Prove or disprove: Let $L$ be a Lie algebra over any field $F$ with $\dim(L)=\dim(L')=3$. Then there exists a basis $\{x,y,z\}$ of $L$ such that the change of basis matrix from $\{[y,z],[z,x],[x,y]\}$ to $\{x,y,z\}$ is diagonal.

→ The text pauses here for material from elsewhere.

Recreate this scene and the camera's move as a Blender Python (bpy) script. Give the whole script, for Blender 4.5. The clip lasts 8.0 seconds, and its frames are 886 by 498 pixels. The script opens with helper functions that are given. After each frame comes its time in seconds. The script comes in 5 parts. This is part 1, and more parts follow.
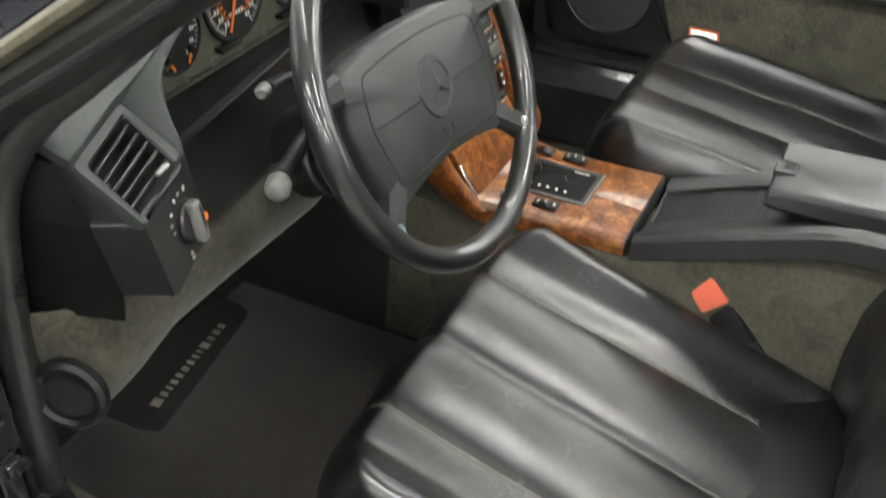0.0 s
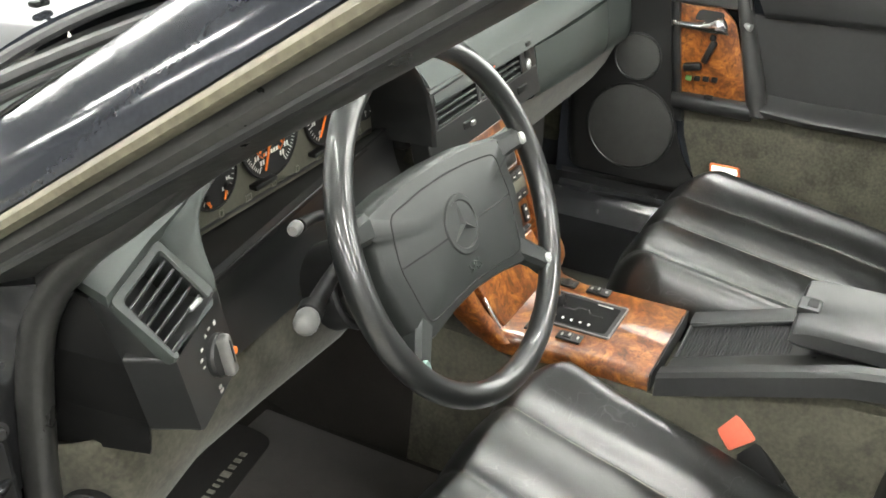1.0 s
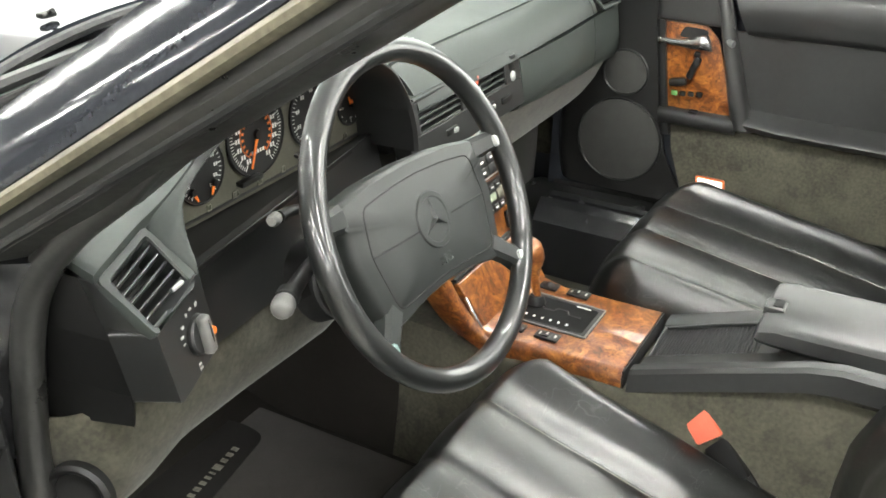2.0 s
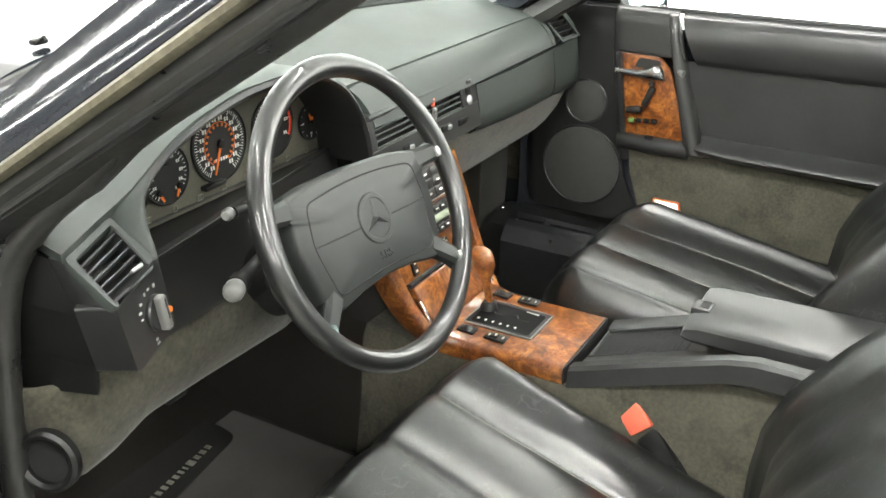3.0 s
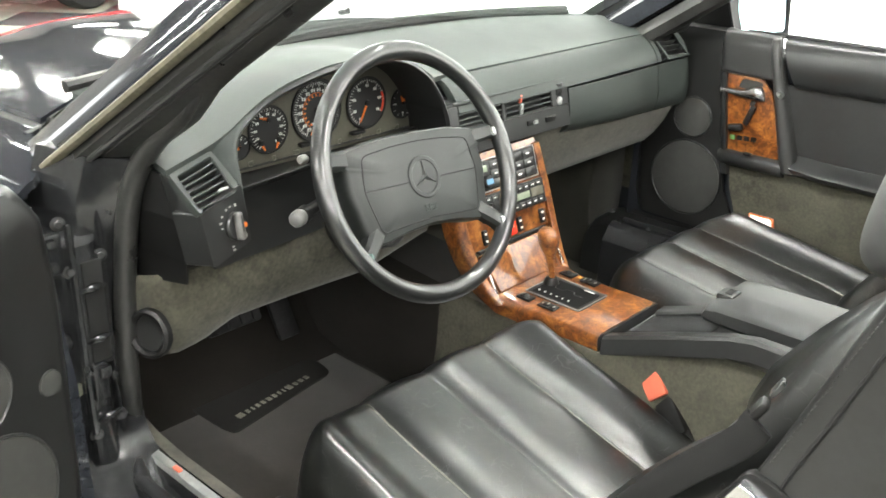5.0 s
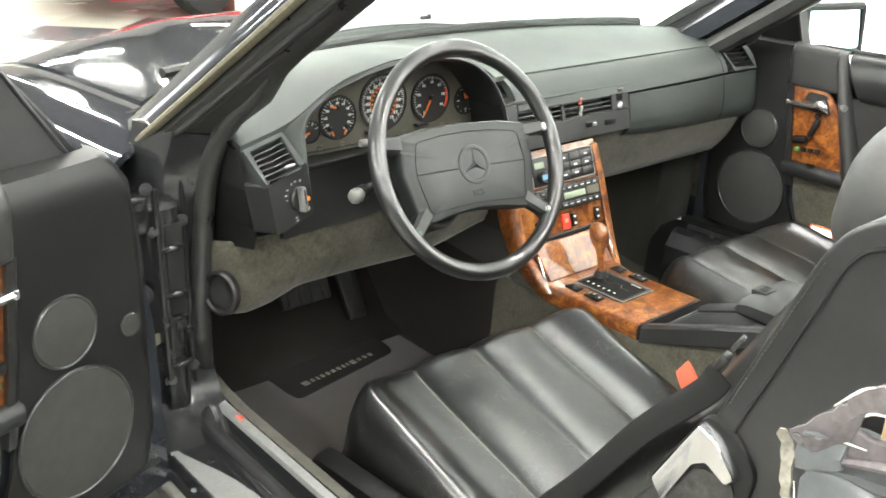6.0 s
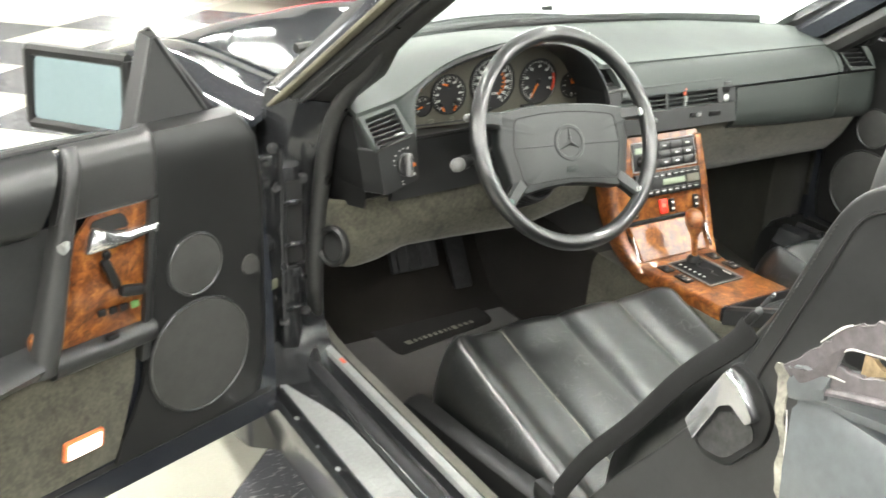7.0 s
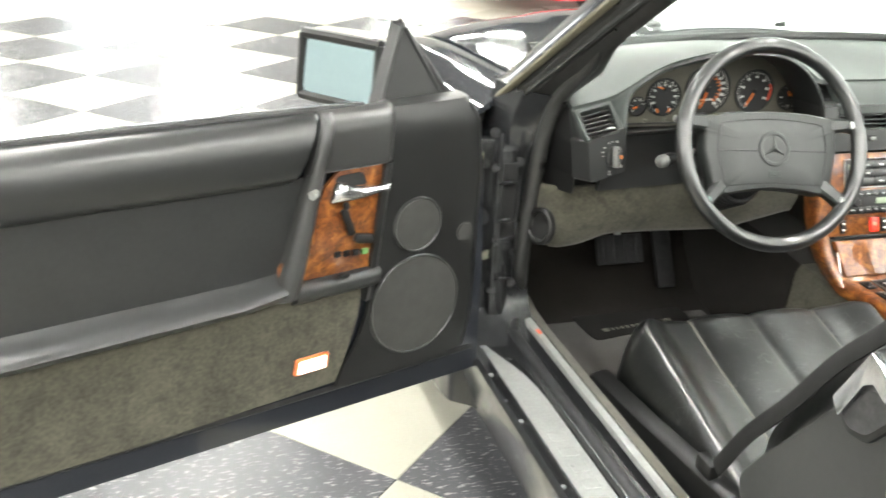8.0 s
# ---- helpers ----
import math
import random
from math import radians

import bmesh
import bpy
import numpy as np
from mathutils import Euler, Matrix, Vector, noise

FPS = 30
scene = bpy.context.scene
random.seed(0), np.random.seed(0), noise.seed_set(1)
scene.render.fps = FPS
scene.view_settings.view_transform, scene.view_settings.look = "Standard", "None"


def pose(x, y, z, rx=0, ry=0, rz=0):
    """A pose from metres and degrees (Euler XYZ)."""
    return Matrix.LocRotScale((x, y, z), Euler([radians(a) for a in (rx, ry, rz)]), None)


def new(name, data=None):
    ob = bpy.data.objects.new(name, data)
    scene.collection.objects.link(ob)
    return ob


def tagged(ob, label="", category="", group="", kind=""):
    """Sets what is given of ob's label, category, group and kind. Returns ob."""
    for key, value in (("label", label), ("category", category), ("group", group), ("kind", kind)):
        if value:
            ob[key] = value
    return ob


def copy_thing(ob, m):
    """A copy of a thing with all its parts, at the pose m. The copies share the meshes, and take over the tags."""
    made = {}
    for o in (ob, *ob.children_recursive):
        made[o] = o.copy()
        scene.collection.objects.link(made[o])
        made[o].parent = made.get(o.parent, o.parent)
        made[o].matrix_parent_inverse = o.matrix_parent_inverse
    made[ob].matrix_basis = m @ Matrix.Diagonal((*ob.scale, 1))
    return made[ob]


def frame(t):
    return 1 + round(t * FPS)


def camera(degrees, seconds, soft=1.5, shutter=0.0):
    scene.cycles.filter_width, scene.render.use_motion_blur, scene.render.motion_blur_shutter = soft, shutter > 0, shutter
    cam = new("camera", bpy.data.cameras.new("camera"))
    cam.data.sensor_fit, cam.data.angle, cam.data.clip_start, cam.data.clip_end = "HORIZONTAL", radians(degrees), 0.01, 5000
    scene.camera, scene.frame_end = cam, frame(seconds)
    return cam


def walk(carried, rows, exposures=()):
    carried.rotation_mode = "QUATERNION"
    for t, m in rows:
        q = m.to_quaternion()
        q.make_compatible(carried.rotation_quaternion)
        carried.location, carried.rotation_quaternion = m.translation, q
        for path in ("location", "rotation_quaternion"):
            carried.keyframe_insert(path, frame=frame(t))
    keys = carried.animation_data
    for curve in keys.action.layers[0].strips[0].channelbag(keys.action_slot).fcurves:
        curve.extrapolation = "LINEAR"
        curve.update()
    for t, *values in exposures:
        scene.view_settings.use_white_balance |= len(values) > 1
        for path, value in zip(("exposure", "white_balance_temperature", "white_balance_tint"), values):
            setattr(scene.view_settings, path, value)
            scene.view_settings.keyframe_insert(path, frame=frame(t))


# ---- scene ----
cam = camera(50.0, 8.0, soft=1.6, shutter=0.4)
ROWS = [
    (0.0, -1.1419, 0.0, 1.3037, 53.998, -1.008, -63.336),
    (0.5, -1.1453, 0.0014, 1.3164, 59.097, -0.93, -62.515),
    (1.0, -1.1477, -0.0001, 1.3239, 61.322, -0.908, -61.753),
    (2.5, -1.2222, -0.1411, 1.3247, 63.691, -0.95, -60.671),
    (3.0, -1.2619, -0.2114, 1.326, 65.334, -0.936, -60.397),
    (3.5, -1.3011, -0.284, 1.3286, 66.215, -1.055, -58.655),
    (4.0, -1.3251, -0.3813, 1.3301, 67.118, -1.124, -56.485),
    (4.5, -1.3299, -0.4685, 1.3304, 66.854, -1.345, -51.44),
    (6.0, -1.3735, -0.72, 1.3304, 67.683, -1.83, -40.181),
    (6.5, -1.3869, -0.7924, 1.3328, 67.517, -2.02, -36.285),
    (7.0, -1.4044, -0.8815, 1.336, 67.201, -2.235, -31.231),
    (7.5, -1.4241, -0.9742, 1.3397, 67.253, -2.433, -23.928),
    (8.0, -1.4401, -1.0752, 1.3463, 67.357, -2.584, -16.174),
]
walk(cam, [(t, pose(x, y, z, rx, ry, rz)) for t, x, y, z, rx, ry, rz in ROWS],
     exposures=[(0.0, -0.41), (0.5, -0.10), (1.0, 0.13), (2.5, 0.18), (4.5, 0.22), (6.0, 0.32), (8.0, 0.38)])

# ---- light ----
world = bpy.data.worlds.new("showroom_air")
world.use_nodes = True
world.node_tree.nodes["Background"].inputs["Color"].default_value = (0.9, 0.95, 1.0, 1)
world.node_tree.nodes["Background"].inputs["Strength"].default_value = 0.05
scene.world = world
scene.view_settings.exposure = 0.0
LAMP = 118.0       # strength of the fluorescent diffusers
BAY = 5.0        # strength of the daylight in the open bay
SHOP = 2.0       # strength of the daylight in the shop front

# ---- materials ----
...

My thinking (Prove): Suppose $$ \begin{bmatrix}[y,z] \\ [z,x] \\ [x,y] \end{bmatrix}= \begin{bmatrix}a&b&c\\d&e&f\\g&h&i\end{bmatrix} \begin{bmatrix}x\\y\\z\end{bmatrix}. $$ If $i\neq 0$, let $z'=gx+hy+iz$ then $$ \begin{bmatrix}[y,z'] \\ [z',x] \\ [x,y] \end{bmatrix}= \begin{bmatrix}a'&b'&c'\\d'&e'&f'\\0&0&1\end{bmatrix} \begin{bmatrix}x\\y\\z'\end{bmatrix}. $$ If $c'\neq 0$, let $\alpha=f'/c'$ and $x'=x+\alpha y$ then $$ \begin{bmatrix}[y,z'] \\ [z',x'] \\ [x',y] \end{bmatrix}= \begin{bmatrix}a''&b''&c''\\d''&e''&0\\0&0&1\end{bmatrix} \begin{bmatrix}x'\\y\\z'\end{bmatrix}. $$ $$ \vdots $$ If we can arrive that $$ \begin{bmatrix}[y',z'] \\ [z',x'] \\ [x',y'] \end{bmatrix}= \begin{bmatrix}\theta&0&0\\0&\phi&0\\0&0&1\end{bmatrix} \begin{bmatrix}x'\\y'\\z'\end{bmatrix} $$ then we are done. But it is too tedious to exhaust all cases. I hope there is a smarter approach.

Answer 1

It essentially goes like this. Since $L=L'$, the Lie algebra $L$ is simple. Simple $3$-dimensional Lie algebras are classified over an arbitrary field, see for example Strade's article on Lie algebras in small dimensions.
Denote the base change matrix by $M_{x,y,z}$. A lengthy calculation with the Jacobi identity shows that $M_{x,y,z}$ is in fact symmetric. It then follows from linear algebra that a basis for $L$ can be chosen so that $M_{x,y,z}$ is diagonal, see for example H. Anton: Elementary Linear Algebra, Eighth Edition, John Wiley & Sons, Inc, page $357$. The case of characteristic $p=2$ is more difficult, because there we cannot diagonalize every symmetric matrix. For more details then see this thesis, page $13-14$.